A major hurdle in evaluating joint ASR AAC models is the lack of labeled audio datasets with both speech transcriptions and audio captions. Therefore we create a multi-task dataset (see below instructions) by mixing the clean speech Wall Street Journal corpus with multiple levels of background noises chosen from the AudioCaps dataset.

Requirements

  pip install youtube-dl

Clone the repository

  git clone https://github.com/chintu619/Joint-ASR-AAC.git
  cd Joint-ASR-AAC

Download AudioCaps data

Downloading YouTube audio using youtube-dl and ffmpeg package

  cat data/train_audiocaps/files_su.txt | ./download_audiocaps.sh

Expected directory structure:

  corpora/audiocaps_data
  │
  └───train
  │   │   000AjsqXq54.wav
  │   │   001_HxkADSI.wav
  │   │   004NnY1farU.wav
  │   │   ...

Convert WSJ data to `.WAV` format

Convert WSJ (WSJ0, WSJ1) samples from original .wv1 format to .wav format as follows:

  corpora/wsj_wav
  │
  └───train_si284
  │   │   011c0201.wav
  │   │   ...
  │
  │───test_dev93
  │   │   4k0c0301.wav
  │   │   ...
  │   
  │───test_eval92
  │   │   440c0401.wav
  │   │   ...

Mix WSJ and AudioCaps samples

Mix samples from both datasets with specified mixing weight.
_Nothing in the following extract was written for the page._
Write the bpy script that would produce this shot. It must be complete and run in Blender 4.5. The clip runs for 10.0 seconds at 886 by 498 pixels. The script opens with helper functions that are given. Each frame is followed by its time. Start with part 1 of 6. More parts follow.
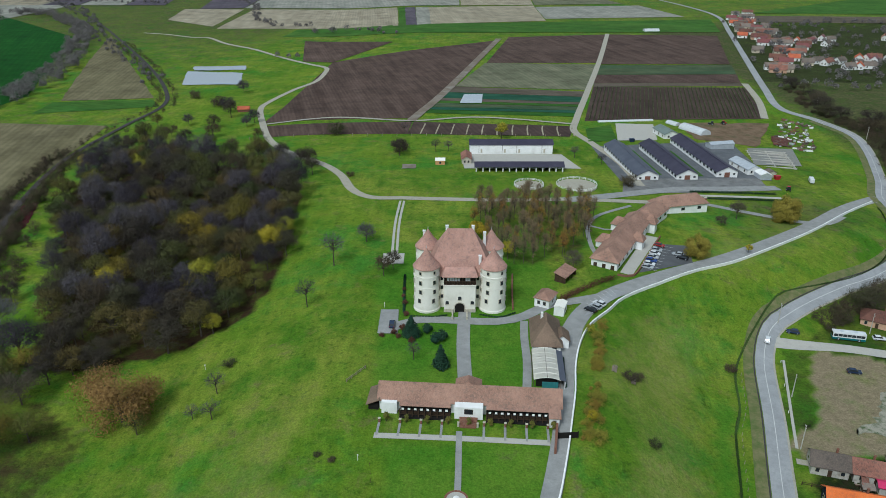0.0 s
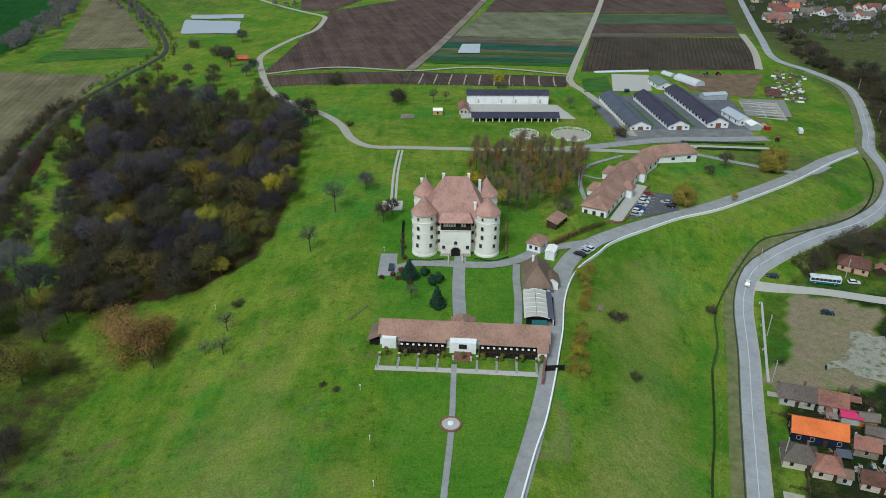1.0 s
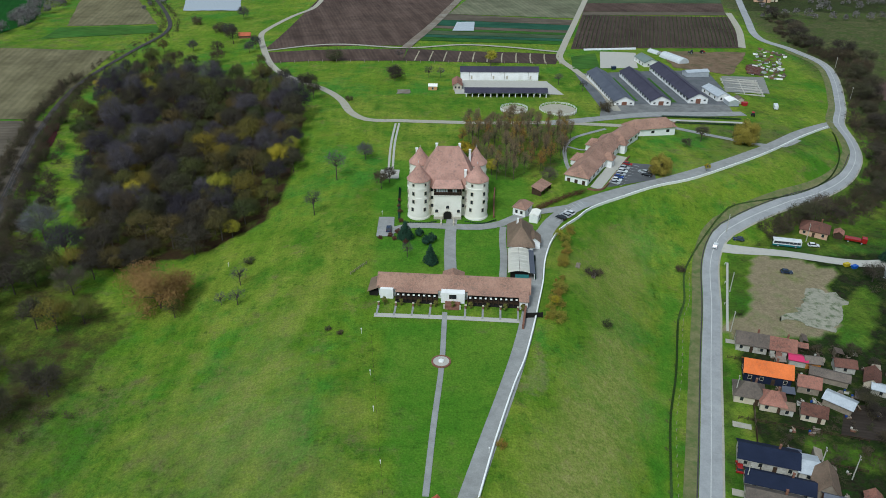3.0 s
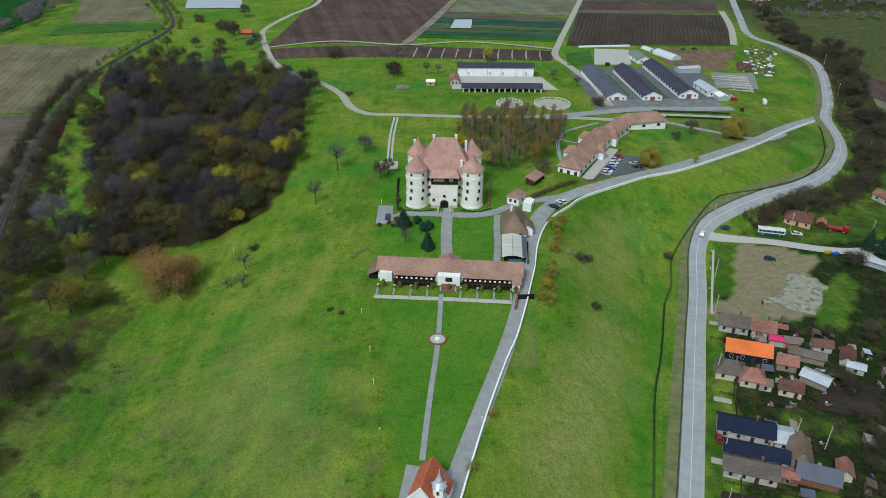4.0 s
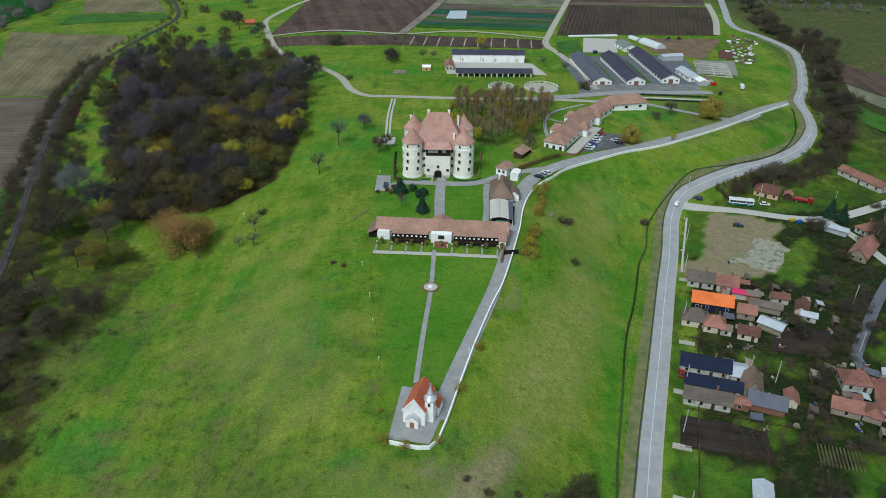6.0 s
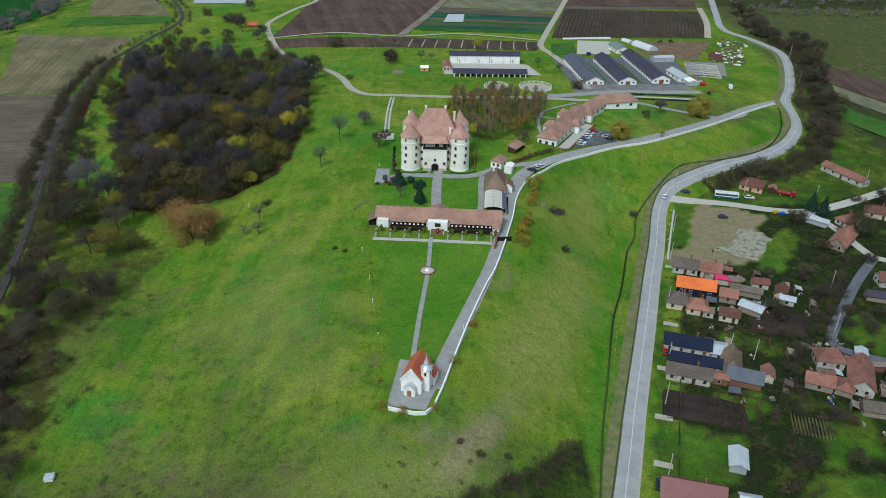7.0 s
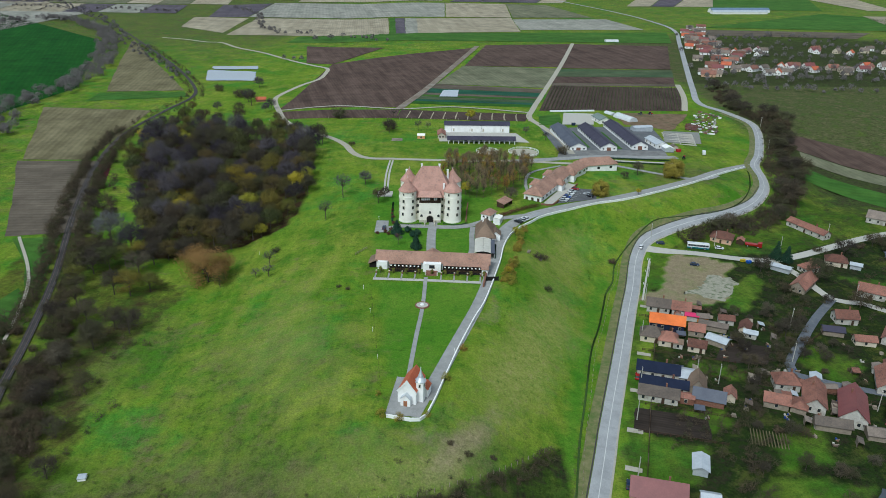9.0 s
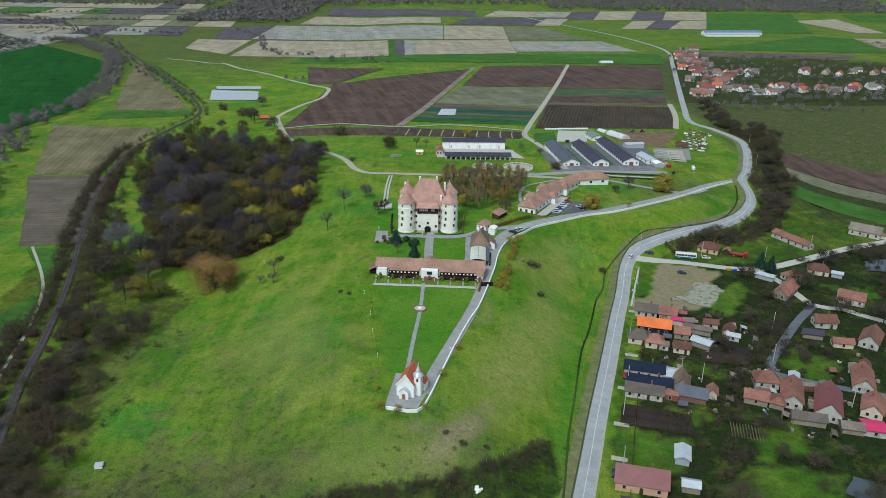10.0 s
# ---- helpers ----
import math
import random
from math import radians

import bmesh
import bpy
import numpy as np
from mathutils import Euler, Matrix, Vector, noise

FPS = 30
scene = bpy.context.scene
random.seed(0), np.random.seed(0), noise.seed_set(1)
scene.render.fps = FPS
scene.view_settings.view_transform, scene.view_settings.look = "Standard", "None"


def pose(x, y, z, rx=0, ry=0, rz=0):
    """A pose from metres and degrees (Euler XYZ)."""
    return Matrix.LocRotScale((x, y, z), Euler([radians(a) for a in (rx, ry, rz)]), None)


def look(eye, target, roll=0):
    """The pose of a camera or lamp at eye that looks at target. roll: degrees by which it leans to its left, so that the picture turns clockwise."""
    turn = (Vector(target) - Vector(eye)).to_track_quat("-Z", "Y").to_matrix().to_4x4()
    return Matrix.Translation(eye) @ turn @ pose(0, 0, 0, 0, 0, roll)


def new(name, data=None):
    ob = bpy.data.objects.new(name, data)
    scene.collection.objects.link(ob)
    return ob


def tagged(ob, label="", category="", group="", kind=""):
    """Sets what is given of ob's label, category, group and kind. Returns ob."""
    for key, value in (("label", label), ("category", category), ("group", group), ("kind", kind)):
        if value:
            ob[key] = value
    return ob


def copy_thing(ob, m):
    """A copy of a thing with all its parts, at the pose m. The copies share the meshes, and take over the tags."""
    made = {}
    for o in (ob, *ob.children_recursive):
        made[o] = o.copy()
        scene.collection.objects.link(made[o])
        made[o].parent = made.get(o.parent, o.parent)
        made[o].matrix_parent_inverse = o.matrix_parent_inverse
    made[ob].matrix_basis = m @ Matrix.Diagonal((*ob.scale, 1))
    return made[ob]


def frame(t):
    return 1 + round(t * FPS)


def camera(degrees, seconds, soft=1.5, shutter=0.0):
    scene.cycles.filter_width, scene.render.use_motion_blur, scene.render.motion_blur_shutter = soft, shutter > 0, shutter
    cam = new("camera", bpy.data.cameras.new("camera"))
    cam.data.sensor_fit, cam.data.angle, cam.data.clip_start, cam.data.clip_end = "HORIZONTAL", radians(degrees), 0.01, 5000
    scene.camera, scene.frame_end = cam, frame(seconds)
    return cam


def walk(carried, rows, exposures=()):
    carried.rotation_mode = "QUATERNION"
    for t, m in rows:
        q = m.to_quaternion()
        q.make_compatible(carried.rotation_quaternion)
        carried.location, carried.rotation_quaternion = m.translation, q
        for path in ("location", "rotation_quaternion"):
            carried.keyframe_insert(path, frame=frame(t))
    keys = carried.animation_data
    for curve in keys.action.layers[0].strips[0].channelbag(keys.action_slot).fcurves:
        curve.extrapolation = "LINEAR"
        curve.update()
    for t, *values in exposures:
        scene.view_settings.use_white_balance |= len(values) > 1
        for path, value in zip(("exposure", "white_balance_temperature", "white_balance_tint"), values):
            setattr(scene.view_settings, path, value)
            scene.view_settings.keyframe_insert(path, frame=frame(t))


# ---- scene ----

Output samples will be saved to corpora/wsj_mixnospwav{0.1,0.2,...}

  mix_audio.py "train_si284 test_dev93 test_eval92" train_audiocaps 0.1
  mix_audio.py "train_si284 test_dev93 test_eval92" train_audiocaps 0.2
  ...

Notes

Some of the audio files in YouTube might no longer be available (shown as ERROR: Video unavailable while downloading)
The audio samples in the AudioCaps dataset are not publicly available. Alternatively, one can use the Clotho-V2 dataset available here. We also provide a script to download and reformat this dataset using ./download_clothov2.sh.